3. La société La Cave des Hautes Côtes a également, en vain, mis en demeure la société Compagnie d'embouteillage et de vinification de lui communiquer tous les contrats, de quelque nature que ce soit, conclus avec la société Vignobles des Mouchottes ou avec son associée unique, la société La Chablisienne, cave coopérative de Chablis (la société La Chablisienne), concernant ces produits.

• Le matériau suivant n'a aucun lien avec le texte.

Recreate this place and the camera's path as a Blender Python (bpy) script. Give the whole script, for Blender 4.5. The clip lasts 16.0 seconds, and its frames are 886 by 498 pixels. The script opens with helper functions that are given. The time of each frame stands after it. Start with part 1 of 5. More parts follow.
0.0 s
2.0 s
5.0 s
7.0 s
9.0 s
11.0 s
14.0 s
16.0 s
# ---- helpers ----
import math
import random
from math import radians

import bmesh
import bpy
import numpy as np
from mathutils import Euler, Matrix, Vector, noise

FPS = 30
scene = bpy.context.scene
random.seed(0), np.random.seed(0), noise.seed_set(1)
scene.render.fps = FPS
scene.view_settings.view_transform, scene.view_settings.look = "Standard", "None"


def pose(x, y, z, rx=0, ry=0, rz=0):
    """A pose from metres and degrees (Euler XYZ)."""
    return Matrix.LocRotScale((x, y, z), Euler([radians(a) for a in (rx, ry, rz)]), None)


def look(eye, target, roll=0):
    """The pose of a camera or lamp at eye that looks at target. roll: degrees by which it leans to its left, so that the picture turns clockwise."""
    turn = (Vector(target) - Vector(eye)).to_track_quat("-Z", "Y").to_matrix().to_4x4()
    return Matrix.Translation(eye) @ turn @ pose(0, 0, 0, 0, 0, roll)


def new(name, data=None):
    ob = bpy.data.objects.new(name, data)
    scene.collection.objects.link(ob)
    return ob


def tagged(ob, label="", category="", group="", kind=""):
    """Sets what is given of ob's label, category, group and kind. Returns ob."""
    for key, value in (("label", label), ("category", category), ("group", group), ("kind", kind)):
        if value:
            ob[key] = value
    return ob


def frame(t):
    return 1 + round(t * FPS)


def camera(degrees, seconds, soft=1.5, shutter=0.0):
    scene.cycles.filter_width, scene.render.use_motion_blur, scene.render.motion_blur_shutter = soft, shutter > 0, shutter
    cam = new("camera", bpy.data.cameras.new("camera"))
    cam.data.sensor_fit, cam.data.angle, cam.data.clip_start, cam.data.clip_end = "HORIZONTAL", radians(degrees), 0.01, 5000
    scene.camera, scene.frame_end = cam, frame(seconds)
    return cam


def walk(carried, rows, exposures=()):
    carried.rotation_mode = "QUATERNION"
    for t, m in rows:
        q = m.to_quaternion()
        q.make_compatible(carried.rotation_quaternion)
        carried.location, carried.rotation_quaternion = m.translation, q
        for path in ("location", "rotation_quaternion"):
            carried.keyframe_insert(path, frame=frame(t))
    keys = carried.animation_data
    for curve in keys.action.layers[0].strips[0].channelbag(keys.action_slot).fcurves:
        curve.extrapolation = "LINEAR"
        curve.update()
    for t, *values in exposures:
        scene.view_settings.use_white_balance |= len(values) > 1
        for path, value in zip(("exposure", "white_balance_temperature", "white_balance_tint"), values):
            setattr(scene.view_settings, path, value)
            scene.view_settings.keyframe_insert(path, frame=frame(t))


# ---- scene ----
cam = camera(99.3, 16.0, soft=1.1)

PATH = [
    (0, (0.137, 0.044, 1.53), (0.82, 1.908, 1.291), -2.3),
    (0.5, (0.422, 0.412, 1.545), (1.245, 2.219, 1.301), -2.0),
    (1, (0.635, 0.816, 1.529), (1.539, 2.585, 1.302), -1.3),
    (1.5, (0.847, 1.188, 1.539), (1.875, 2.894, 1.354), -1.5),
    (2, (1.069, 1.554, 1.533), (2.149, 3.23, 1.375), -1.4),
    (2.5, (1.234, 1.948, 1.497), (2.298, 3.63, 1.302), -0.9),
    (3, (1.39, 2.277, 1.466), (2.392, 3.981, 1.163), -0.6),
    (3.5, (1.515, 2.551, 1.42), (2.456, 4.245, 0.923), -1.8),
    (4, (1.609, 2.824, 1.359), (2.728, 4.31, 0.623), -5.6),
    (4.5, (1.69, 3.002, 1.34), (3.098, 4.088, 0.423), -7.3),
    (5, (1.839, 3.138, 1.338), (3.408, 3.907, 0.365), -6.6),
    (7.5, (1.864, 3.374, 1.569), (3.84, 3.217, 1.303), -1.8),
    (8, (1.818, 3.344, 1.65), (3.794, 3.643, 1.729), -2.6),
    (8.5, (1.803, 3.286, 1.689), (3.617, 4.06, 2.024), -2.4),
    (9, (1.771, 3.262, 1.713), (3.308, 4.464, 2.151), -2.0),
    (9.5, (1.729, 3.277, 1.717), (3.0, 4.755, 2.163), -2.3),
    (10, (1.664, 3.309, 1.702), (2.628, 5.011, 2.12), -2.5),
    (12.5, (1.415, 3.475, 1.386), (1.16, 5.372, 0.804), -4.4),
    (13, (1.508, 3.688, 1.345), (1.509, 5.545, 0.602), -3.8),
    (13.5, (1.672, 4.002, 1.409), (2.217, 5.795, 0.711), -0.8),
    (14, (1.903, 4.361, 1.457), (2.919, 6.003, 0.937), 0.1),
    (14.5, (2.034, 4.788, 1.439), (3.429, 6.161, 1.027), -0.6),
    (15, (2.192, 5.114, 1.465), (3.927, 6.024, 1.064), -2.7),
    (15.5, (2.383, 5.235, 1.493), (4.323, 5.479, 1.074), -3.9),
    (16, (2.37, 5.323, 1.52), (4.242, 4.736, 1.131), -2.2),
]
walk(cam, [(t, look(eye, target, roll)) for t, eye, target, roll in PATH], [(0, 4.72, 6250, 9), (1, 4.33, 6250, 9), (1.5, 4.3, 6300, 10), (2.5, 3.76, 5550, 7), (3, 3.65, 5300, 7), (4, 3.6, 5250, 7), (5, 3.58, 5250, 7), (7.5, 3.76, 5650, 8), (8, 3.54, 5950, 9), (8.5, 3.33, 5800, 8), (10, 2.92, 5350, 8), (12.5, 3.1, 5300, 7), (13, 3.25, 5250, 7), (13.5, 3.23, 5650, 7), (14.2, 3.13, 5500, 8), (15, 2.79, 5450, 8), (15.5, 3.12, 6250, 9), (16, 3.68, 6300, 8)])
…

4. Exposant que la société La Chablisienne avait probablement été le premier acheteur des produits litigieux avant de les revendre à la société Compagnie d'embouteillage et de vinification, qu'elle disposait d'un motif légitime de conserver ou d'établir avant tout procès la preuve de faits dont pourrait dépendre la solution du litige dans le cadre d'une action paulienne tendant, sans préjudice d'une action en indemnisation, à faire déclarer inopposables à son égard les actes faits en fraude de ses droits par la société Vignobles des Mouchottes, la société La Chablisienne et la société Compagnie d'embouteillage et de vinification, la société La Cave des Hautes Côtes a saisi le juge des requêtes d'une demande de désignation, à fin d'investigations d'un huissier de justice.

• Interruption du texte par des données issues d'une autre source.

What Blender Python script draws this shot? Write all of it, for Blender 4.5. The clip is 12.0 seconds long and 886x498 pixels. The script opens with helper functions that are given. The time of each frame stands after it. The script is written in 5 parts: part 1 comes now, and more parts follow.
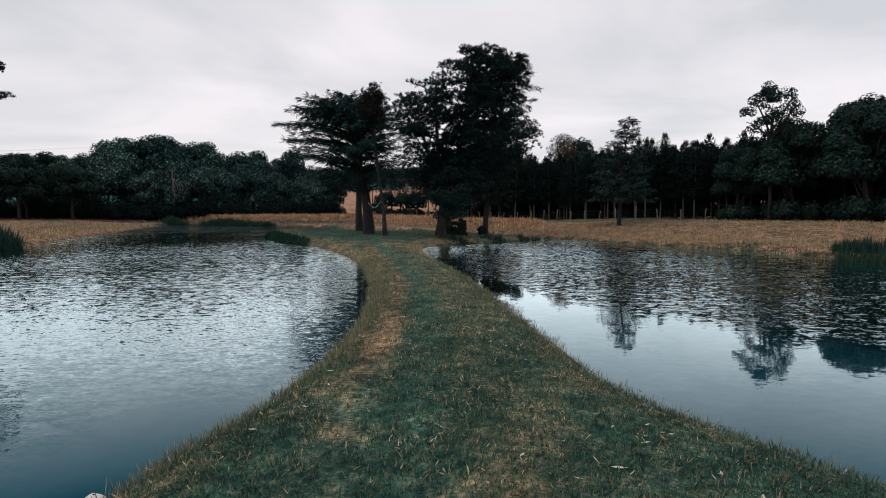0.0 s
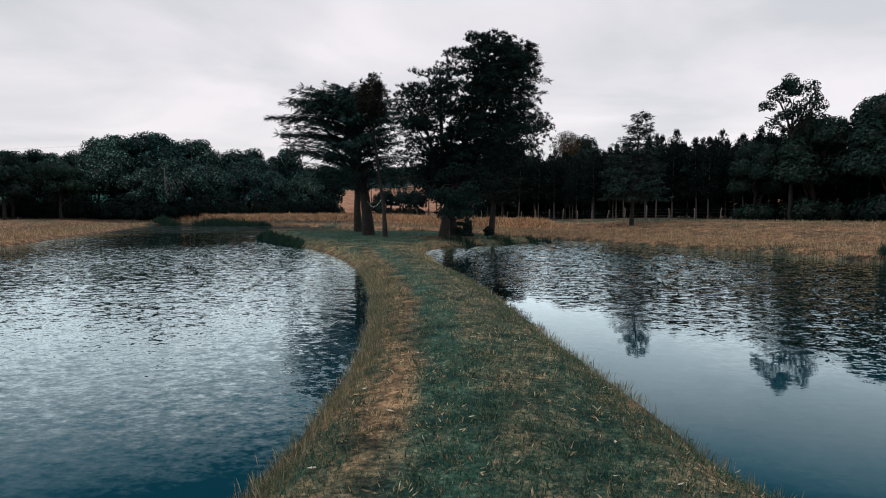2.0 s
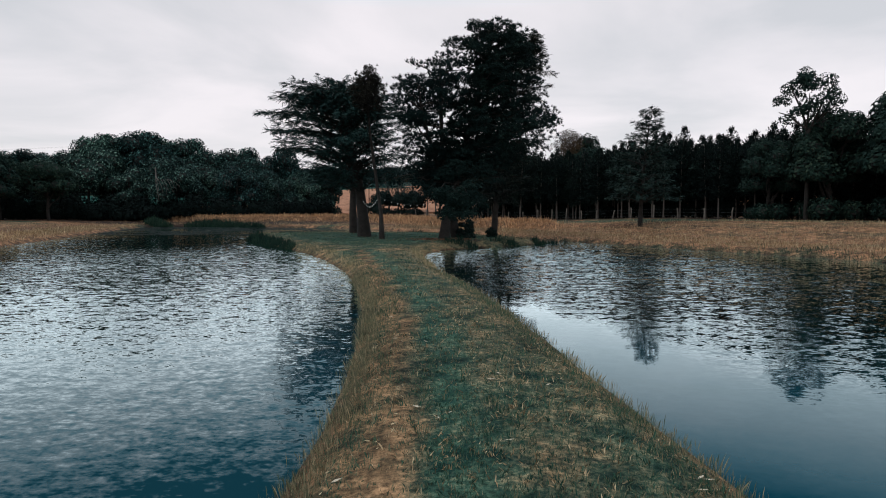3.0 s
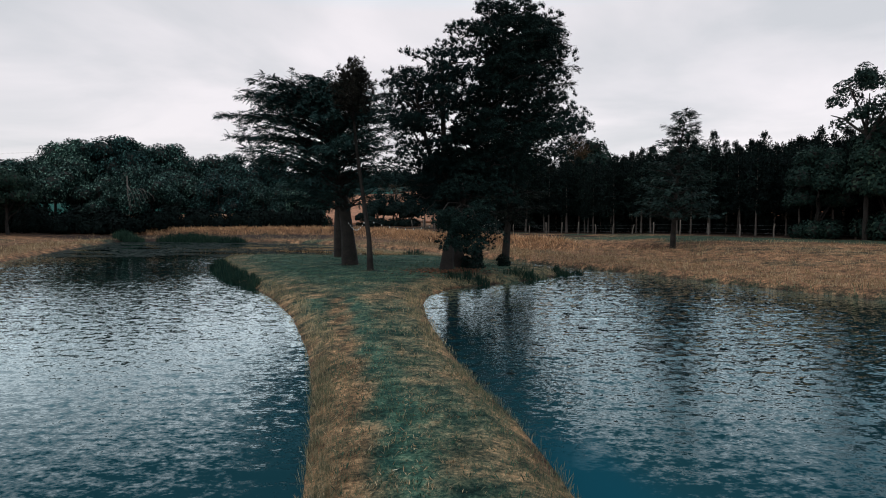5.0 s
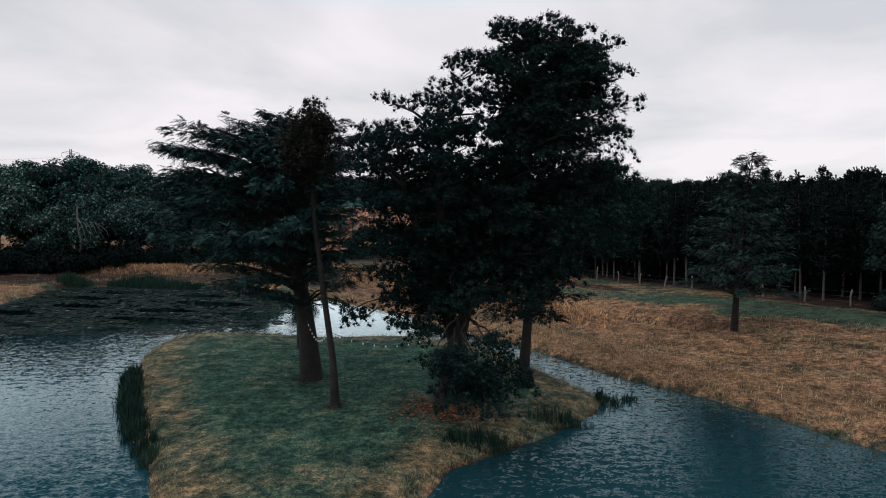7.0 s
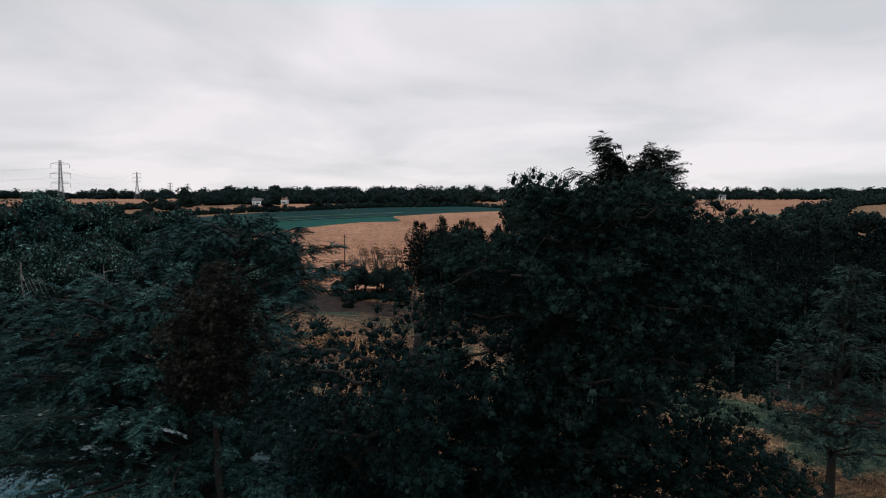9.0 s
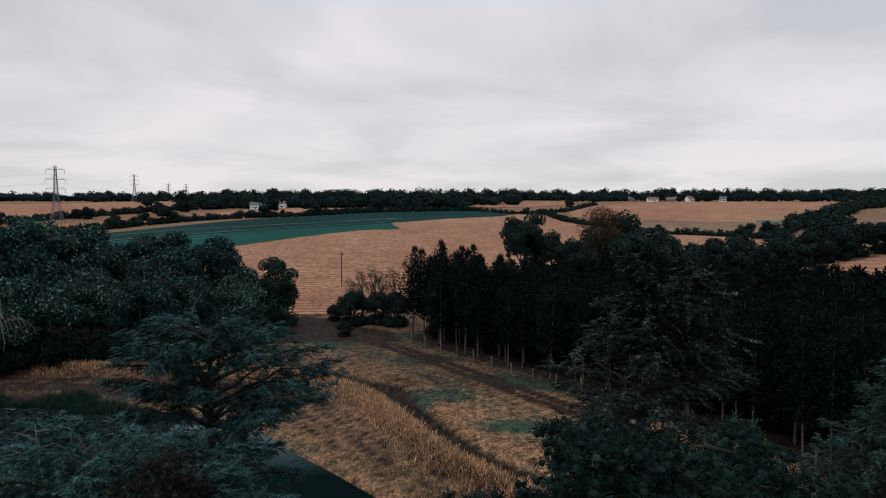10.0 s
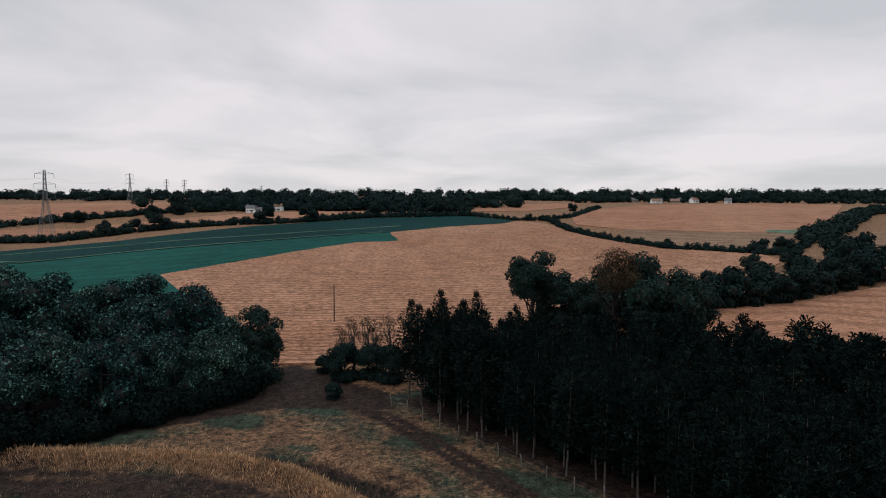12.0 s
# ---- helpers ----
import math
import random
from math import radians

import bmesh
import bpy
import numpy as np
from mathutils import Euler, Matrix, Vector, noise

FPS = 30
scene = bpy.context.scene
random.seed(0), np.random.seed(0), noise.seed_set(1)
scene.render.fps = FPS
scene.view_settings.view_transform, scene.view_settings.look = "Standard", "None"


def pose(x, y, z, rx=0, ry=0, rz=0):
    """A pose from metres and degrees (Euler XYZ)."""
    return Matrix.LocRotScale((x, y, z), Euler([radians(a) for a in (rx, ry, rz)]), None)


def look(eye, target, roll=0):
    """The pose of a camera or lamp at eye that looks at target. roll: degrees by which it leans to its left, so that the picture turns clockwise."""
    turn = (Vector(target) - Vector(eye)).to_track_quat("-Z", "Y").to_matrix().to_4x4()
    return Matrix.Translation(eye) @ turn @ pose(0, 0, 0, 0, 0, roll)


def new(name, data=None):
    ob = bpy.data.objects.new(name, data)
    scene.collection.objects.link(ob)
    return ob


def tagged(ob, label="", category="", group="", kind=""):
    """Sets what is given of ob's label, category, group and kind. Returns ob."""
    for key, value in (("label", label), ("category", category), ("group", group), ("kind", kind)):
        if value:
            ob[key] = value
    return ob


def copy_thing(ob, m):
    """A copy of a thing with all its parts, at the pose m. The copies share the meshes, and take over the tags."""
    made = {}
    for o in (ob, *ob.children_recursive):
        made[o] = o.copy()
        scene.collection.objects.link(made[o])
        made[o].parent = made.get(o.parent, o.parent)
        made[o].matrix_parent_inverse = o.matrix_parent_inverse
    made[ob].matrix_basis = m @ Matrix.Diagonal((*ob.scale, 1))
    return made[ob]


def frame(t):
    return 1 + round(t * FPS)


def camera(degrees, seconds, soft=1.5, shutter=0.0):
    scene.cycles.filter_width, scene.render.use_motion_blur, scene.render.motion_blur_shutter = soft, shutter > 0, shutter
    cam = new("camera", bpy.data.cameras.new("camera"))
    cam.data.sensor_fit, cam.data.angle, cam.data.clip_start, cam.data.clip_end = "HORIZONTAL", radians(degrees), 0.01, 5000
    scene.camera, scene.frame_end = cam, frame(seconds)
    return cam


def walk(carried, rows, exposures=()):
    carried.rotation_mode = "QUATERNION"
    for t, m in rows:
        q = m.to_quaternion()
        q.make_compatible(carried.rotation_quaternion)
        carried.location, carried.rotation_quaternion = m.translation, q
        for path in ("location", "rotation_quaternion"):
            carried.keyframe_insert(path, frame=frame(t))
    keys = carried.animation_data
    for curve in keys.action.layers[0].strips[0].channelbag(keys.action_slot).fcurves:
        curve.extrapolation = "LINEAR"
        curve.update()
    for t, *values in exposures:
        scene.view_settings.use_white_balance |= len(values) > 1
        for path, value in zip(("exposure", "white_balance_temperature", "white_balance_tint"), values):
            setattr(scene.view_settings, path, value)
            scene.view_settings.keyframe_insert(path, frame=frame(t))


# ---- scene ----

5. La société Vignobles des Mouchottes, avec la société AJRS agissant en qualité d'administrateur judiciaire à la procédure de sauvegarde, ainsi que la société La Chablisienne, ont relevé appel de l'ordonnance du juge des référés ayant rejeté leur demande de rétractation de l'ordonnance sur requête du 16 juillet 2020.

Sur les premier et deuxième moyens

6. En application de l'article 1014, alinéa 2, du code de procédure civile, il n'y a pas lieu de statuer par une décision spécialement motivée sur ces moyens qui ne sont manifestement pas de nature à entraîner la cassation.

Mais sur le troisième moyen

Enoncé du moyen

7. La société Vignobles des Mouchottes et la société AJRS, agissant en qualité d'administrateur judiciaire et de commissaire à l'exécution du plan, font grief à l'arrêt de confirmer l'ordonnance de référé ayant dit n'y avoir lieu à rétractation de l'ordonnance sur requête du 16 juillet 2020, alors « que les mesures d'instruction in futurum ne peuvent être ordonnées sur requête qu'à la condition que le demandeur justifie de la nécessité de déroger au principe de la contradiction ; que l'énonciation générale d'un risque de concertation entre les parties visées par la mesure sollicitée, ou de destruction des preuves, ne peut suffire à justifier qu'il soit dérogé au principe de la contradiction ; qu'en se bornant à retenir qu'au regard des soupçons d'entente entre la société Vignobles des Mouchottes et la société La Chablisienne, l'effet de surprise, nécessaire lorsque sont sollicitées des mesures du type de celles qui ont été ordonnées pour prévenir toute concertation entre les protagonistes, voire une disparition des documents, fondait la société La Cave des Hautes Côtes à ne pas appeler les parties adverses, le référé-rétractation permettant de rétablir le contradictoire, la cour d'appel, qui a statué par des motifs généraux impropres à établir la nécessité d'une dérogation au principe de la contradiction, a violé l'article 145 du code de procédure civile, ensemble les articles 15 et 493 du même code. »

Réponse de la Cour

Vu les articles 145, 493 et 455 du code de procédure civile :

8. Il résulte de ces textes que le juge qui rejette la demande de rétractation d'une ordonnance sur requête autorisant une mesure in futurum doit caractériser les circonstances ayant fondé le requérant à ne pas appeler la partie adverse.

9. Pour confirmer l'ordonnance de référé ayant dit n'y avoir lieu à rétractation de l'ordonnance sur requête du 16 juillet 2020, l'arrêt retient, sur le bien-fondé du recours à une procédure non contradictoire, que l'effet de surprise, nécessaire lorsque sont sollicitées des mesures du type de celles qui ont été ordonnées pour prévenir toute concertation entre les protagonistes, sinon même une disparition des documents, fondait la société La Cave des Hautes Côtes à ne pas appeler la partie adverse, le référé-rétractation permettant de réintroduire le contradictoire.

10. En statuant ainsi, par des motifs dont la généralité ne permet pas à la Cour de cassation d'exercer son contrôle, la cour d'appel a violé les textes susvisés.

PAR CES MOTIFS, la Cour :

CASSE ET ANNULE, en toutes ses dispositions, l'arrêt rendu le 10 juin 2021, entre les parties, par la cour d'appel de Dijon ;

Remet l'affaire et les parties dans l'état où elles se trouvaient avant cet arrêt et les renvoie devant la cour d'appel de Lyon.